I have a tested patch for the first bug, and an untested patch for the second bug. I am still investigating the third bug and haven't had time to further that in the last couple of days, but today I do.

The 'core_backtrace' file of your ABRT tarball shows the exact same sequence as I was experiencing in that third bug, so I'm almost positive it is the same one.

(It always amazes me that such bugs can lie undetected for so long then suddenly appear in multiple manifestations.)

Nice work, jcf :)

Reminds me of Schroedingbug :D

schroedinbug, n.: [MIT: from the Schroedinger's Cat thought-experiment in quantum physics] A design or implementation bug in a program that doesn't manifest until someone reading source or using the program in an unusual way notices that it never should have worked, at which point the program promptly stops working for everybody until fixed.

Thanks for the timely reminder of Schroedingbugs.

In that "testing at the end of last week" I was able to trigger the third bug consistantly. On the "today I do" day I wasn't able to trigger it at all. Subsequently, I have been able to trigger it again, but it may be coming from a different cause.

In my case, it may be caused by a memory corruption coming from the FFmpeg libraries when they encounter one of the MP3 audio files with corrupt ID3 tag data in my bug farm. If so, that doesn't explain why I haven't seen it before, why it first appeared in conjunction with broken symlinks but now also appears in isolation, and why you also see it when you don't (presumably) have MP3 files with corrupt ID3 tags.

A Schroedingbug indeed!

Investigating such bugs is made especially difficult because the cause of memory corruption bug is usually well away from place where it becomes visible. In this case, it's doubly difficult because it also causes some debugging tools to crash. One of my two rules of thumb for handling such elusive bugs is that it may, in fact, be two bugs which are interacting, and that is a definite possibility here.

Since that "today I do" day I've been developing a patch for another issue which needed to be solved before MOC 2.5.0. That's now complete and today was intended to be another "today I do" day, but the time is quickly being whittled away by non-MOC demands.

I have today committed r2621 and r2622 which respectively resolve bugs 1 and 2 above.

The third bug is a storage initialisation problem within the Berkeley DB library version 4.4 and is triggered by a database page split which only occurs occasionally (and that accounts for it being a "Schroedingbug"). It is a problem resolved by version 4.8, and given "alois.mahdal" was using version 5.3 this looks like a red herring.

It is possible that r2622 also fixes the third bug. "alois.mahdal" has not responded to my e-mail request for more information so there's little more I can do.

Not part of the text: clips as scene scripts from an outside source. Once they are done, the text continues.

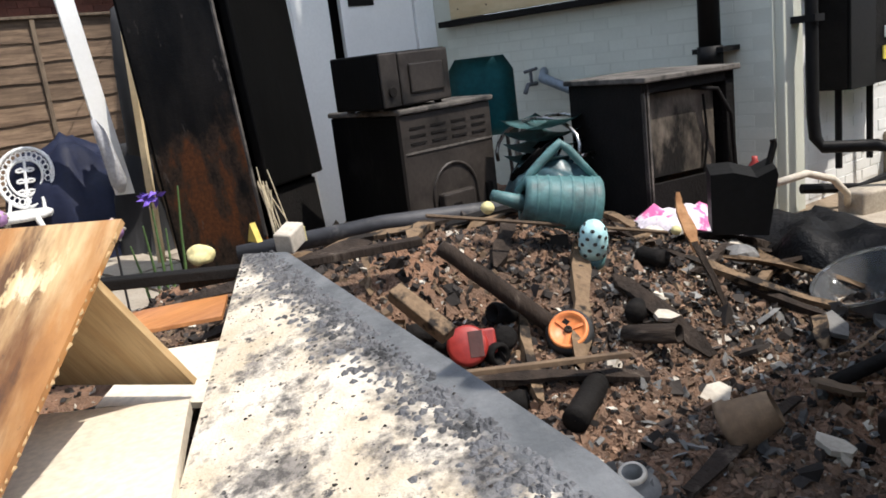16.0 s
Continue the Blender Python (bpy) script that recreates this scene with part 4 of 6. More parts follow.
M["tarp"] = surface("melted_black_sheeting", (0.004, 0.004, 0.0045), (0.010, 0.010, 0.011), 3, 30, rough=0.55, spec=0.16, relief=0.6, dist=0.02)
M["navy"] = surface("dark_blue_bags", (0.006, 0.009, 0.024), (0.016, 0.02, 0.045), 3, 30, rough=0.6, spec=0.2)
M["green"] = surface("green_plastic", (0.018, 0.13, 0.05), (0.035, 0.20, 0.08), 2, 40, rough=0.45, relief=0.1)
M["cream_cloth"] = surface("cream_knit", (0.52, 0.43, 0.28), (0.70, 0.61, 0.44), 5, 90, rough=0.95, relief=0.4)
M["lilac"] = surface("lilac_glaze", (0.32, 0.17, 0.36), (0.45, 0.27, 0.48), 8, 60, rough=0.35)
M["pink"] = surface("pink_petal", (0.62, 0.06, 0.13), (0.80, 0.22, 0.28), 5, 40, rough=0.6, island=0.4)
M["violet"] = surface("violet_petal", (0.12, 0.06, 0.42), (0.24, 0.14, 0.60), 5, 40, rough=0.6, island=0.3)
M["fern"] = surface("planter_leaf", (0.11, 0.18, 0.025), (0.28, 0.37, 0.075), 3, 30, rough=0.5, island=0.4, relief=0)
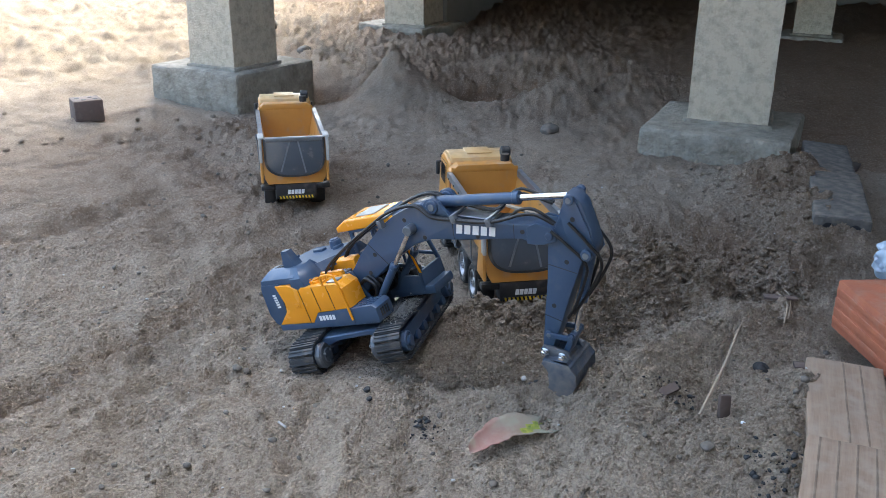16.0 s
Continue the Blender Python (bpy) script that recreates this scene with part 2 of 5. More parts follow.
def tube(pts, r, n=8, steps=6):
    """A round hose through the points, smoothed."""
    P = [Vector(p) for p in pts]
    line = []
    for i in range(len(P) - 1):
        a, b, c, d = P[max(i - 1, 0)], P[i], P[i + 1], P[min(i + 2, len(P) - 1)]
        for k in range(steps):
            t = k / steps
            line.append(0.5 * ((2 * b) + (c - a) * t + (2 * a - 5 * b + 4 * c - d) * t * t + (3 * b - a - 3 * c + d) * t ** 3))
    line.append(P[-1])
    bm = bmesh.new()
    rings = []
    for i, p in enumerate(line):
        d = (line[min(i + 1, len(line) - 1)] - line[max(i - 1, 0)]).normalized()
        s = d.cross(Vector((0.13, 1, 0.21))).normalized()
        u = s.cross(d)
        rings.append([bm.verts.new(p + r * (math.cos(k * 2 * math.pi / n) * s + math.sin(k * 2 * math.pi / n) * u)) for k in range(n)])
    for a, b in zip(rings, rings[1:]):
        for k in range(n):
            bm.faces.new((a[k], a[(k + 1) % n], b[(k + 1) % n], b[k]))
    bm.faces.new(rings[0][::-1]), bm.faces.new(rings[-1])
    return bm


def merge(*bms):
    out = bms[0]
    for b in bms[1:]:
        me = bpy.data.meshes.new("tmp")
        b.to_mesh(me)
        b.free()
        out.from_mesh(me)
        bpy.data.meshes.remove(me)
    return out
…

Despite many sessions over the past few months trying to reproduce this problem, MOC has performed flawlessly (modulo red herrings) in the face of everything I could throw at it by way of moved, broken or deleted files and symlinks. The one exception was where I placed the tags cache on a USB device which I pulled before closing down the MOC server. That test resulted in a kernel crash.

Therefore, I'm closing this problem. Of course, if other occurrences which provide additional information are reported then they'll be investigated.